← Back to context

Comment by strken

1 day ago

I've seen senior engineers get fired and the business suffer a setback because they didn't have any way to scale beyond a single low spec VPS from a budget provider, and their system crashed when a hall full of students tried to sign up together during a demo and each triggered 200ms of bcrypt CPU activity.

This seems weird. I have a lot of experience with rails which is considered super slow. But the scenario you describe is trivial. Just get a bigger VPS and change a single env var. even if you fucked up everything else like file storage etc you can still to that. If you build your whole application in way where you can’t scale anything you should be fired. That is not even that easy

  • People screw up the bcrypt thing all the time. Pick a single threaded server stack (and run on one core, because Kubernetes), then configure bcrypt so brute forcing 8 character passwords is slow on an A100. Configure kubernetes to run on a medium range CPU because you have no load. Finally, leave your cloud provider's HTTP proxy's timeout set to default.

    The result is 100% of auth requests timeout once the login queue depth gets above a hundred or so. At that point, the users retry their login attempts, so you need to scale out fast. If you haven't tested scale out, then it's time to implement a bcrypt thread pool, or reimplement your application.

    But at least the architecture I described "scales".

    • Fond memories of a job circa 2013 on a very large Rails app where CI times were sped up by a factor of 10 when someone realized bcrypt was misconfigured when running tests and slowing things down every time a user was created through a factory.

    • "because Kubernetes"? Is this assuming that you're running your server inside of a Kubernetes instance (and if so, is Kubernetes going to have problems with more than one thread?), or is there some other reason why it comes into this?

  • Of course you should be fired for doing that! I meant the example as an illustration of how "you don't need to scale" thinking turns into A-grade bullshit.

    You do, in fact, need to scale to trivial numbers of users. You may even need to scale to a small number of users in the near future.

    • I'm not seeing how your example proves that a beefy server/cloud free architecture cannot handle the workload that most companies will encounter. The example you give of an under specified VPS is not what is being discussed in the article.

      1 reply →

I will never forget the time my university's home-grown Web-based registration system crashed at the beginning of the semester, and the entirety of the university's student body had to form a line in order to have their registration entered manually. I waited a whole day, and they did not get round to me by night, so I had to wait the next day too.

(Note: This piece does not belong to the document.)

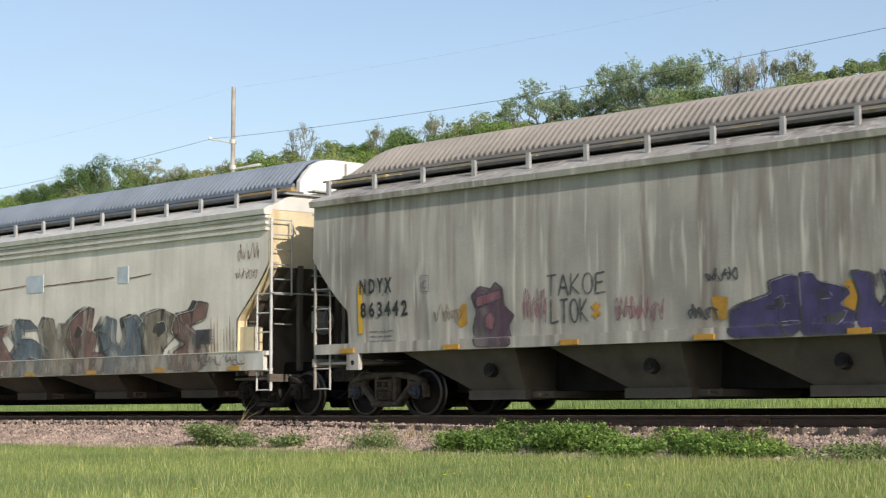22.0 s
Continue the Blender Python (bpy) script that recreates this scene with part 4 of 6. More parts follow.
def hopper_car(label, xl, xr, trucks, paint, mark, mark_at, sill, seed, chutes=4, dents=0.03, ribs=False, extras=None, trim=None, top=4.24, letters_h=0.36, low=0.35, pitch=0, sill_cut=1.1, chute=None):
    """A covered hopper whose side sheets reach from xl to xr."""
    rnd = random.Random(seed)
    cx = (xl + xr) / 2
    a, b = xl - cx, xr - cx
    W = 1.58
    s0, s1 = sill
    car = thing("hopper_car", label, "hopper car", "cars of the near train")
    off = seed * 17.3

    def ysurf(x, z):
        """Near side sheet: a little bellied and dented."""
        u = max(0, min(1, (z - s1) / (top - s1)))
        d = -W - 0.03 * math.sin(math.pi * u)
        low_w = max(0.0, 1 - abs(u - 0.16) / 0.3)
        if dents < 0.05:
            return d + dents * ((0.12 + low_w) * noise.noise((x * 1.6 + off, z * 0.6, 1.0)) + 0.06 * math.sin(x * 5.0))
        # wide vertical folds, then sharp hammered creases lower down
        fade = max(0.1, min(1, (x - a - 1.9) / 1.4)) * min(1.0, (1 - u) * 2.2)
        wide = noise.noise((x * 1.1 + off, z * 0.22, 1.0)) + 0.45 * noise.noise((x * 3.0 + off, z * 0.4, 3.0))
        warp = x + 0.2 * noise.noise((x * 2.0, z * 2.0, 11.0))
        sharp = 0.0
        for f, q in ((2.3, 1.0), (7.5, 0.42)):
            n = noise.noise((warp * f + off, z * f * 0.8, 5.0 + f))
            sharp += q * (0.45 - abs(n) ** 0.6)
        edge = max(0.0, min(1.0, (low_w + 0.25 * noise.noise((x * 0.9, 3.0, off))) * 1.4))
        d -= 0.013 * abs(math.sin(math.pi * x / 1.36)) * min(1.0, 3 * u * (1.25 - u))
        return d + dents * fade * (0.36 * wide * (0.55 + 0.45 * low_w) + 0.62 * edge * sharp * (0.3 + 1.6 * max(0.0, noise.noise((x * 0.8 + off, z * 0.8, 21.0)))))

    def edge_l(z):
        """Side sheet's slanted foot at its ends: inset in metres."""
        if z >= 3.15:
            return 0.0
        if z >= 2.05:
            q = (3.15 - z) / 1.1
            return 0.8 * q + 0.28 * q * q
        return 1.08 + 0.03 * (2.05 - z)
    nz, nxs = (26, 190) if dents < 0.05 else (54, 520)
    for s in (-1, 1):
        g = Geo()

        def fn(u, v):
            z = s1 + (top - s1) * v
            xa, xb = a + edge_l(z), b - edge_l(z)
            x = xa + (xb - xa) * u
            return (x, ysurf(x, z) if s < 0 else -ysurf(x, z), z)
        g.grid(nxs, nz, fn)
        part("side_sheet", g, paint, car, "dented side sheet" if dents > 0.02 else "side sheet", smooth=60)
    # top chord and roof
    for s in (-1, 1):
        g = Geo().prism([(s * (W - 0.05), top - 0.05), (s * (W + 0.13), top - 0.05), (s * (W + 0.15), top + 0.06), (s * (W - 0.02), top + 0.15), (s * (W - 0.1), top + 0.1)], "x", a, b)
        part("top_chord", g, trim or paint, car, "pale top chord")
    roof = [(W - 0.02, top + 0.12), (1.1, top + 0.34), (0.6, top + 0.46), (0, top + 0.5), (-0.6, top + 0.46), (-1.1, top + 0.34), (-W + 0.02, top + 0.12)]
    part("roof", Geo().prism(roof + [(-W + 0.1, top + 0.06), (W - 0.1, top + 0.06)], "x", a + 0.01, b - 0.01), trim or paint, car, "curved roof sheet")
    # hatches and running boards
    for k in range(5):
        x = a + 1.4 + (b - a - 2.8) * (k + 0.5) / 5
        part("roof_hatch", Geo().box(x - 1.6, x + 1.6, -0.36, 0.36, top + 0.44, top + 0.58), GRATE, car, "long trough hatch cover")
    posts = 15
    zt = top + 0.42
    for s in (-1, 1):
        part("running_board", Geo().box(a - 0.05, b + 0.05, min(s * 0.7, s * 1.15), max(s * 0.7, s * 1.15), zt, zt + 0.055), GRATE, car, "dark grating running board")
        part("board_rail", Geo().tube([(a - 0.05, s * 1.3, zt + 0.09), (b + 0.05, s * 1.3, zt + 0.09)], 0.018, 5), GRATE, car)
        for k in range(posts):
            x = a + 0.15 + (b - a - 0.3) * k / (posts - 1)
            part("board_bracket", Geo().prism([(s * 1.3, top + 0.1), (s * 1.36, top + 0.1), (s * 1.36, zt + 0.1), (s * 1.3, zt + 0.1)], "x", x - 0.045, x + 0.045), GALV, car, "pale running board bracket")
    for s, xe in ((-1, a), (1, b)):
        part("running_board", Geo().box(min(xe, xe + s * 0.08), max(xe, xe + s * 0.08), -1.2, 1.2, zt - 0.02, zt + 0.01).box(xe - 0.12, xe + 0.12, -0.45, 0.45, zt + 0.08, zt + 0.11), GALV, car)
    # side sill
    for s in (-1, 1):
        g = Geo().box(a + 0.1, b - sill_cut, min(s * (W - 0.04), s * (W + 0.06)), max(s * (W - 0.04), s * (W + 0.06)), s0, s1)
        g.box(b - sill_cut, b - 0.02, min(s * (W - 0.04), s * (W + 0.05)), max(s * (W - 0.04), s * (W + 0.05)), s1 - 0.09, s1 - 0.002)
        g.box(a + 0.1, b - sill_cut, min(s * (W - 0.2), s * (W - 0.04)), max(s * (W - 0.2), s * (W - 0.04)), s0, s0 + 0.04)
        part("side_sill", g, trim or paint, car, "pale side sill")
    for k in range(7):
        x = a + 0.9 + (b - a - 2.2) * k / 6
        part("reflector_strip", Geo().box(x, x + 0.42, -W - 0.088, -W - 0.055, s0 + 0.012, s0 + 0.1), ORANGE, car, "orange yellow reflector")
    if ribs:
        for z in (top - 0.12, top - 0.25, top - 0.38):
            part("side_rib", Geo().box(a + 0.02, b - 0.02, -W - 0.085, -W + 0.02, z, z + 0.06), trim or paint, car, "pressed rib")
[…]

  • “Knowing what’s reasonable” matters.

    If you have a product that’s being deployed for a new school year, yeah you should be prepared for any one-time load for that time period.

    Many products don’t have the “school year just started” spikes. But some do.

    It requires careful thought, pragmatism, and business sense to balance everything and achieve the most with the available resources.

Wonder which one happens more often? Personally I haven't worked in that kind of "find the person to blame" culture which would led to something like that, so I haven't witnessed what you're talking about, but I believe you it does happen in some places.

That’s a skill issue, not an indictment on the limitations of the architecture. You can spin up N servers and load-balance them, as TFA points out. If the server is a snowflake and has nothing in IaC, again, not an architectural issue, but a personnel / knowledge issue.

  • The architecture in TFA is fine, and sounds preferable to microservices for most use cases.

    I am worried by the talk of 10k daily users and a peak of 1000TPS being too much premature optimisation. Those numbers are quite low. You should know your expected traffic patterns, add a margin of error, and stress test your system to make sure it can handle the traffic.

    I disagree that self-inflicted architectural issues and personnel issues are different.

I frankly don't believe that in a workplace where an userbase can be characterized as a "hall full of students" anyone was fired overnight. Doesn't happen at these places. Reprimanded, maybe

  • More frequently, anyone that sounded the alarm about this was let go months ago, so the one that'd be fired is the one in charge of the firing.

    Instead, they celebrate "learning from running at scale" or some nonsense.